FT: Hot money deficit financing?

Michael Pollak mpollak at panix.com
Tue May 21 09:01:45 PDT 2002


Dollar bulls bet on weak appeal of US rivals By Philip Coggan

Financial Times May 20, 2002

To borrow a phrase from Ross Perot, investors can hear "a giant sucking sound" in international capital markets. It is the noise of the US economy sucking in more than $1bn (E600m) a day to fund its current account deficit.

Not everyone sees this as a problem. Paul O'Neill, US Treasury secretary, believes the inflow of capital reflects investor demand for US assets. International investors are buying US assets because they believe the prospects for the US economy are better than those of the rest of the world; in his view, the current account deficit is a result of an investment surplus, not the other way round.

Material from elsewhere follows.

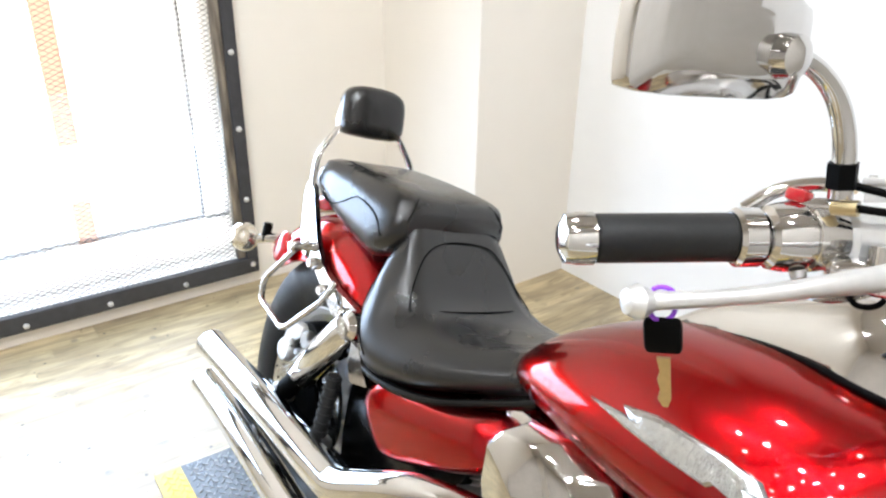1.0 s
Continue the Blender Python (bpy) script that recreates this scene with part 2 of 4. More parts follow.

But the foreign exchange markets are starting to have their doubts. The fear is that more and more of the US current account deficit is being financed by "hot money" - short-term flows that can easily flow out again. The US dollar has suffered a modest period of weakness against the euro and the yen.

The long-term trend has been for US capital inflows to come in the form of securities purchases, rather than bank deposits. According to the US Federal Reserve, foreign holdings of US securities rose from 49 per cent of all portfolio liabilities in 1989 to 65 per cent in 2000; over the same period, the proportion of liabilities accounted for by US banks declined from 36 to 19 per cent.

The result has been that foreign investors have become steadily more important in the US securities markets. As of November 2001, overseas investors accounted for 42.8 per cent of all private holdings of US Treasury securities, up from 39.2 per cent at the end of 1999. According to Goldman Sachs, they also own 11.2 per cent of all US equities and 21.4 per cent of US corporate bonds.

The sheer size of these holdings means that it is very difficult for investors to liquidate their positions. However, just because overseas investors are already heavily committed to the US financial markets does not mean they are required to throw new money into US assets. Enthusiasm for US securities may have dimmed in the wake of the bursting of the dotcom bubble and the doubts about US accounting standards arising from the collapse of Enron, the energy trading giant.

According to David Bowers, chief global investment strategist at Merrill Lynch, "'Anything but America' seems to be the theme song of institutional investors right now". Merrill's survey of global fund managers found that 63 per cent saw the US as the most expensive global equity market, while a net 58 per cent saw the US dollar as overvalued.

Those views are being reflected in transactions. According to Peter Dixon, an economist at Commerzbank, net purchases of US equities by non-residents in the three months to February averaged just over $5bn versus $15bn in the three months to February 2001. Similarly, purchases of US bonds dropped from $23bn to $13bn over the same period.

Bond flows are the key to the US financing issue. The improved fiscal position of the US government means that fewer Treasury bonds are being issued; net foreign purchases of Treasuries in 2001 were just $15.8bn. But foreigners bought a massive $371bn worth of other US bonds from corporations and from government agencies such as Fannie Mae and Freddie Mac. Net international bond issues by US borrowers in 2001 were a record $112bn.

One reason why foreigners are not purchasing so many US corporate bonds this year may be that the pace of issuance has slowed; according to Citibank, the four-week moving average of issuance has almost halved in recent weeks.

But if overseas investors are not buying bonds or shares in sufficient quantities, how is the US current account deficit being financed? Not, on the face of it, via direct investment; Peter Dixon of Commerzbank says the rate of foreign direct investment into the US slowed towards the end of last year.

The most likely explanation is that the remainder of the current account deficit is being financed by short-term deposits. But how long will foreign investors be happy to hold those deposits when US short-term interest rates, at 1.75 per cent, are well below those in Europe?

The question is where else they can put their money. In Japan, where the economy appears mired in deflation, government finances are out of control and interest rates are zero? Or Europe, where progress on economic reform is sluggish and political systems appear to be in turmoil?

Dollar bulls believe the lack of alternatives will support the US currency. But the next few months will put their confidence to the test.